- GIVEN INSTRUCTION -
For the entries that follow, tally the lines holding the string "this". Give the total and nothing else.

[begin DATA SHOWN]

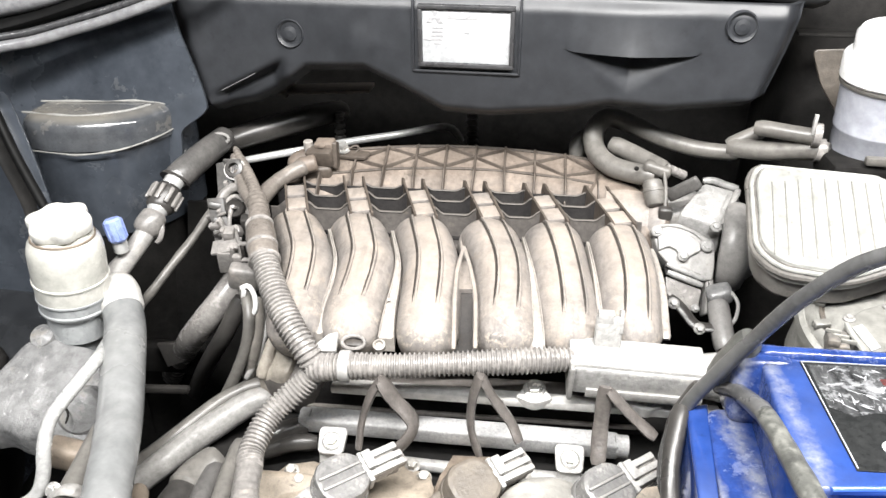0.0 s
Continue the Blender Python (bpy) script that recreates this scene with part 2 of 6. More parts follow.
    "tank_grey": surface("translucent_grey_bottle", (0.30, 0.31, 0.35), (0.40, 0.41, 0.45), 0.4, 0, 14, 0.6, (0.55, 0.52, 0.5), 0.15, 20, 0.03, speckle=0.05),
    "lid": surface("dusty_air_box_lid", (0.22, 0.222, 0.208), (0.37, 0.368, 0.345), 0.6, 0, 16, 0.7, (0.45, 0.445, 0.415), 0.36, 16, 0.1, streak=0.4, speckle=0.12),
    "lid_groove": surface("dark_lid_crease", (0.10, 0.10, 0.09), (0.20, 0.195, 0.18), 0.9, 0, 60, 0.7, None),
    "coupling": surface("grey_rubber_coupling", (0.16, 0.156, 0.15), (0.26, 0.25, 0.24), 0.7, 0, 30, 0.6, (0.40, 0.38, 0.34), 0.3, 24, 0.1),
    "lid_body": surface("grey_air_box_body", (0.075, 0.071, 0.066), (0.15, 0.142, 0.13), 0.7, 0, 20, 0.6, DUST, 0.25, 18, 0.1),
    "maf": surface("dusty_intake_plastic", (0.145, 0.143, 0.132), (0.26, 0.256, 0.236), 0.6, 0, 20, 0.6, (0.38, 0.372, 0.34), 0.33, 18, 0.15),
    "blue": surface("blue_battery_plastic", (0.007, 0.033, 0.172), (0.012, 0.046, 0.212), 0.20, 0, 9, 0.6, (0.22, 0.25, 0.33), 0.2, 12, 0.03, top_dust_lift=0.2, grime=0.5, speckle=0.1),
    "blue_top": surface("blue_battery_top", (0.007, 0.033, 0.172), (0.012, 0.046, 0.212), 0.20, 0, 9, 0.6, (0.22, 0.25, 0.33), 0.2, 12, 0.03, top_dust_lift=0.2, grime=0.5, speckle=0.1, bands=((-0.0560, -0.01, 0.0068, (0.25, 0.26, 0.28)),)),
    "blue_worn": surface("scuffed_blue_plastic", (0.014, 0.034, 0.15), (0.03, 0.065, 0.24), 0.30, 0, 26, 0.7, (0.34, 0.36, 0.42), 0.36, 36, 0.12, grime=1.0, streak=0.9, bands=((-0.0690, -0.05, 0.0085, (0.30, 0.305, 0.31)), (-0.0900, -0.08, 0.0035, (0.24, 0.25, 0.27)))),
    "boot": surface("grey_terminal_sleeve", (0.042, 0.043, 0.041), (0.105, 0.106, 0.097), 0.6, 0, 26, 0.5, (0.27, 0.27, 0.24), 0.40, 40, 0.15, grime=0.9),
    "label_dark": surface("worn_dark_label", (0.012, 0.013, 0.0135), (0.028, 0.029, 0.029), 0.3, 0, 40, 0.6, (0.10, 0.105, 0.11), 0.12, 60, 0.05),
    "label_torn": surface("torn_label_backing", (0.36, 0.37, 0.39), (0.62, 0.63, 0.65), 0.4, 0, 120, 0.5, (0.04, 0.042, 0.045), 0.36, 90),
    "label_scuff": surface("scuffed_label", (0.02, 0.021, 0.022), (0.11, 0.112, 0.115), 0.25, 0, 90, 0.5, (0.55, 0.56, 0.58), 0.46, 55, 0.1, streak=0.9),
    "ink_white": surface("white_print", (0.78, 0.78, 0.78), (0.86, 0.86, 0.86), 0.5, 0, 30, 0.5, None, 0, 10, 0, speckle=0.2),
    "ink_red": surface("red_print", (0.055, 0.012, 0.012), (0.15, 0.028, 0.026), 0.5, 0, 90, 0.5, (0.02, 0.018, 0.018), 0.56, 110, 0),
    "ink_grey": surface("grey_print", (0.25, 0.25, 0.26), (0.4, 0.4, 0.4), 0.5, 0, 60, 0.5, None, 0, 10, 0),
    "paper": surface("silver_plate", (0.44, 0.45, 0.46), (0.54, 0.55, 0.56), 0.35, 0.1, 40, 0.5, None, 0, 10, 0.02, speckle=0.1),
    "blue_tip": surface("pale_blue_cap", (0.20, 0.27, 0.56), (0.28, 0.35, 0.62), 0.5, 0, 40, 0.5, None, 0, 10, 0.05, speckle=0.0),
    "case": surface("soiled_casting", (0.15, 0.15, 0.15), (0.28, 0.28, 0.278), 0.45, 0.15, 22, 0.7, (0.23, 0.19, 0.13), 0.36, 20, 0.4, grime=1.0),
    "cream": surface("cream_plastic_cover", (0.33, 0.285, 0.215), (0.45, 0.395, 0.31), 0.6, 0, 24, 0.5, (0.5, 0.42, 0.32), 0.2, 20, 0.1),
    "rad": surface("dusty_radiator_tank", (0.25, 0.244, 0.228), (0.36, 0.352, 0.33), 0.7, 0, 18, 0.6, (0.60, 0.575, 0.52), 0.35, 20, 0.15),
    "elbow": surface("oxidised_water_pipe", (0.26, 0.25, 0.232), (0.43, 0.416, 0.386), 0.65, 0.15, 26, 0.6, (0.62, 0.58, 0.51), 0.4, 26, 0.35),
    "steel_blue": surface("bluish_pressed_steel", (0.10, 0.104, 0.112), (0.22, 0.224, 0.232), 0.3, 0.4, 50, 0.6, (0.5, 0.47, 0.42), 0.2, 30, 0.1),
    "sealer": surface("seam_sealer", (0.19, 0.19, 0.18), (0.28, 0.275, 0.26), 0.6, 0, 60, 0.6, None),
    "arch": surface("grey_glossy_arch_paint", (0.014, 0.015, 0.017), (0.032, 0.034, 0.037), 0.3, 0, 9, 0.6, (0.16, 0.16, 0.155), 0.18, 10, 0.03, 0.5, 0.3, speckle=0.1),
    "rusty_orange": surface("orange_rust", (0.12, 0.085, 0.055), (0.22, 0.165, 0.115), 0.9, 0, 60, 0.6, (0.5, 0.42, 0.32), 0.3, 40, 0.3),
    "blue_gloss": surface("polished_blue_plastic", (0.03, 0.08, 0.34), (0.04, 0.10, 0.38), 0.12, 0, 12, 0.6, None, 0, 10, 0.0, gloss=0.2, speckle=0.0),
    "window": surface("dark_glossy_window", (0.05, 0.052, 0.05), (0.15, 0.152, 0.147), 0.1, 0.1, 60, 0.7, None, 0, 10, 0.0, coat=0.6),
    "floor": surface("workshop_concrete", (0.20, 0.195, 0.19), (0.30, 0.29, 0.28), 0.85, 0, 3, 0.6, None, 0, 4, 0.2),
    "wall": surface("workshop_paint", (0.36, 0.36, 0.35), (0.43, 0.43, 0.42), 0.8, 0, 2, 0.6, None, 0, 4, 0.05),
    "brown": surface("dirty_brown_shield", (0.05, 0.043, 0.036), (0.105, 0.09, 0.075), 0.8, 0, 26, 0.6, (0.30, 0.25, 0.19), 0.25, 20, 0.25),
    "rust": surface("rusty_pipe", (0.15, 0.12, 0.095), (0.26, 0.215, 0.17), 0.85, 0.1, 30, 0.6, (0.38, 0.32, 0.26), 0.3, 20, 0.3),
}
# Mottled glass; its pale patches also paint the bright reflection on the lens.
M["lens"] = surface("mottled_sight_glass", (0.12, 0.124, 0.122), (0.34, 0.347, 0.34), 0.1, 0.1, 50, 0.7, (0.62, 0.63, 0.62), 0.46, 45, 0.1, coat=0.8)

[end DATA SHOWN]
[begin DATA SHOWN]

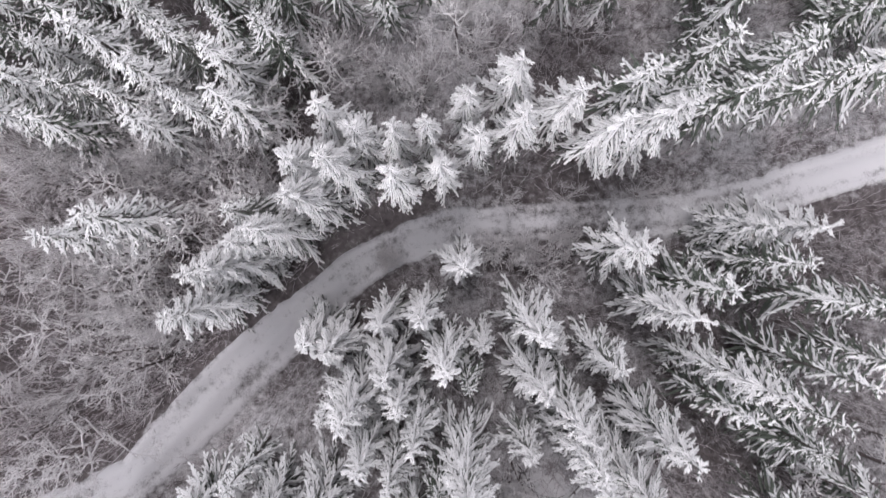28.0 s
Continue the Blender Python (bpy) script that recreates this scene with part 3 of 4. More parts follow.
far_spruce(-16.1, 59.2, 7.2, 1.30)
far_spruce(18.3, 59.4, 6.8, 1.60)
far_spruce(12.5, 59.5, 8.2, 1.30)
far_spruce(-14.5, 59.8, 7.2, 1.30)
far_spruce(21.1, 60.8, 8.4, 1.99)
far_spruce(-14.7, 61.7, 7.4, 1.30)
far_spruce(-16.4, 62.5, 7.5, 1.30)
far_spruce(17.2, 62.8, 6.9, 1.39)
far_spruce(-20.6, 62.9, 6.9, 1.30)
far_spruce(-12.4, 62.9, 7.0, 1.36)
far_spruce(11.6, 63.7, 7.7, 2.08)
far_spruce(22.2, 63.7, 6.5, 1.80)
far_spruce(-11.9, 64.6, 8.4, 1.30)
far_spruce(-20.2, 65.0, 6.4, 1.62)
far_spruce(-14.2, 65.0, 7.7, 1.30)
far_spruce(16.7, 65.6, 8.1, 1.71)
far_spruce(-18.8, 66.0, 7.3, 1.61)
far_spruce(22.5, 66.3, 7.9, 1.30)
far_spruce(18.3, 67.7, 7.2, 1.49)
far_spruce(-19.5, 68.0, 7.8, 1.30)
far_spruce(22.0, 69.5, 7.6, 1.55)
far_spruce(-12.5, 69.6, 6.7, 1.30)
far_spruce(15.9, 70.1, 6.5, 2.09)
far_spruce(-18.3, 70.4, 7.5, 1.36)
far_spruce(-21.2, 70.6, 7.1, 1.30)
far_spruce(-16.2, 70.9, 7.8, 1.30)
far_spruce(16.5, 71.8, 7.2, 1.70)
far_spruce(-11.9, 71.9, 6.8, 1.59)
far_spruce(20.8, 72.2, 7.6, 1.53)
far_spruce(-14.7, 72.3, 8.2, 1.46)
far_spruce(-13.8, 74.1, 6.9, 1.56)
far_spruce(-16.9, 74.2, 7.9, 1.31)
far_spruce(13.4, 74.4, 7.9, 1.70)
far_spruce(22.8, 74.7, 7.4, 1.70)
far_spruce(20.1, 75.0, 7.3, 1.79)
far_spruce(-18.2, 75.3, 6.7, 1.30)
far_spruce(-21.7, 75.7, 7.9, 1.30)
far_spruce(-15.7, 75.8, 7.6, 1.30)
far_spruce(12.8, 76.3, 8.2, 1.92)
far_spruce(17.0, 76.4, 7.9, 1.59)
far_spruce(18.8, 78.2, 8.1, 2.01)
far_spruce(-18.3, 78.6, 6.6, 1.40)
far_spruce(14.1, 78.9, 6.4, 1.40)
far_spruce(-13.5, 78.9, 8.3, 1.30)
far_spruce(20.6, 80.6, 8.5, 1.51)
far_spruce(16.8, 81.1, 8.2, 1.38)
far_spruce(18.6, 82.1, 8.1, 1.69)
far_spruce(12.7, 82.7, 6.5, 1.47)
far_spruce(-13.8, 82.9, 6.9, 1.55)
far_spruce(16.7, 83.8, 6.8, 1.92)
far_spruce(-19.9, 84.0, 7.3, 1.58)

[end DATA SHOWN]

- WRITTEN ANSWER -
2